July 21st, 2021 at 6:06 PM ^

Agree. I said above that it shouldn't be that difficult of a math problem to determine the price to maximize both profit and butts in seats. It just seems teams really don't care and know what price to set for max profit and don't give a shit if people are there or not. MLB obviously gives no shits whatsoever about people at stadium. Hell, with the blackouts, i'm not sure they even care if people watch. 

Ed Shuttlesworth

July 21st, 2021 at 6:14 PM ^

The operators of this blog and a big chunk of the commentators are all smart and observant and perceptive enough to understand that what made heyday Michigan football so cool is that we had a nice quasi-ironic detachment from the idea of its success, while still reveling in its success and being able to revel in its success.  Ohio and Alabama and Sparty were always so open and red-faced and creepy and gross about how much they cared and we could always say, "Look how much you care about the success of your football team, and how into it you are, and how ridiculous you look in your caring, and we're still better than you at it."  While all the while running a world-class academic institution.  

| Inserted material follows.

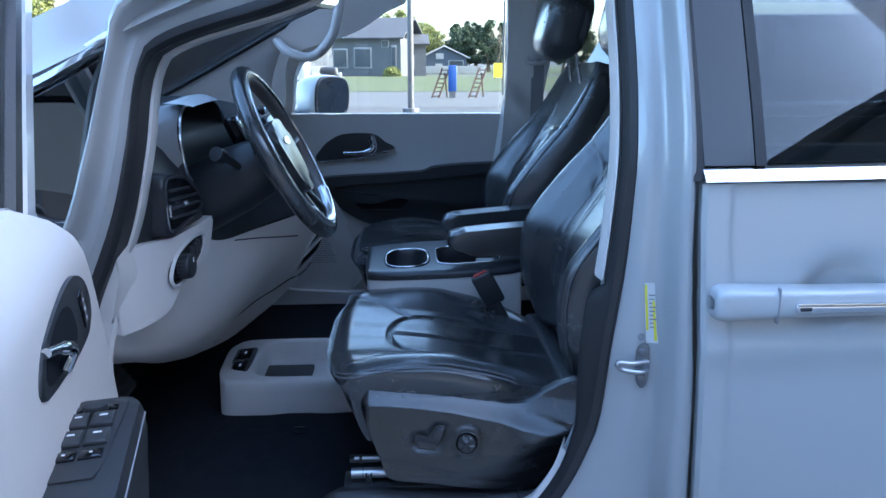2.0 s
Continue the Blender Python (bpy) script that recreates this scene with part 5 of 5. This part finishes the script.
# speaker grille in the far door
gr = part("speaker_panel", prism(spline([(-0.42, 0.36), (-0.42, 0.60), (-0.34, 0.75), (-0.20, 0.74), (-0.12, 0.55), (-0.10, 0.44), (-0.15, 0.39), (-0.30, 0.355)], 50, closed=True), 0.0, 0.030, lambda u, v, w: (u, 2.742 - w, v), 0.012, 3), TRIM, pd, "light grey speaker panel")
holes = bmesh.new()
for iz in range(26):
    for ix in range(16):
        u, v = -0.345 + 0.0105 * ix + 0.005 * (iz % 2), 0.50 + 0.0085 * iz
        if u < -0.345 + 0.15 * (1 - 0.45 * (v - 0.5) / 0.22):
            holes = box((0.0065, 0.002, 0.0035), (u, 2.7115, v), bm=holes)
part("grille_slots", holes, GREYP, gr, "dark grille perforations")

# ---------------------------------------------------------------- beyond the van
TYRE = mat("tyre_rubber", (0.02, 0.02, 0.02), 0.8, var=0.1)
ALLOY = mat("alloy", (0.5, 0.5, 0.52), 0.3, 0.9, var=0.05)
LAMPR = mat("red_lamp", (0.45, 0.02, 0.02), 0.15)
# Dark glass with reflections and windscreen haze lightened into its base colour
VEILG = mat("veiled_car_glass", (0.17, 0.18, 0.19), 0.05)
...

The idea of Michigan football was never to excel at it by outwardly and overtly caring about it more than the other schools and fanbases, and that's why the "money cannon" thing was always so surpassingly misguided.  There was never, ever going to be a Michigan football program that beat the cheaters by steering more money to its players once the cheating was legalized.  That was never, ever going to happen and honestly, a lot of people and factions don't have any interest in even participating in that.  Winning because we were Michigan was awesome; winning because we somehow finagle a couple stores in Briarwood and on State Street to funnel money to players is ... less awesome.  It's still puzzling that this awesome blog spent the last ten-odd years getting all wrapped up in that idea.

UMxWolverines

July 21st, 2021 at 6:48 PM ^

I dont understand this mentality that Michigan somehow "doesnt care as much" as other football programs.

A. I'm not sure MSU has ever cared as much as Michigan, MSU has always seemed to gravitate to basketball and treated football gamedays as more of a party, even their fans will tell you that 

B. How does a program that shares a state with another large school get 100,000 every week by "not caring"?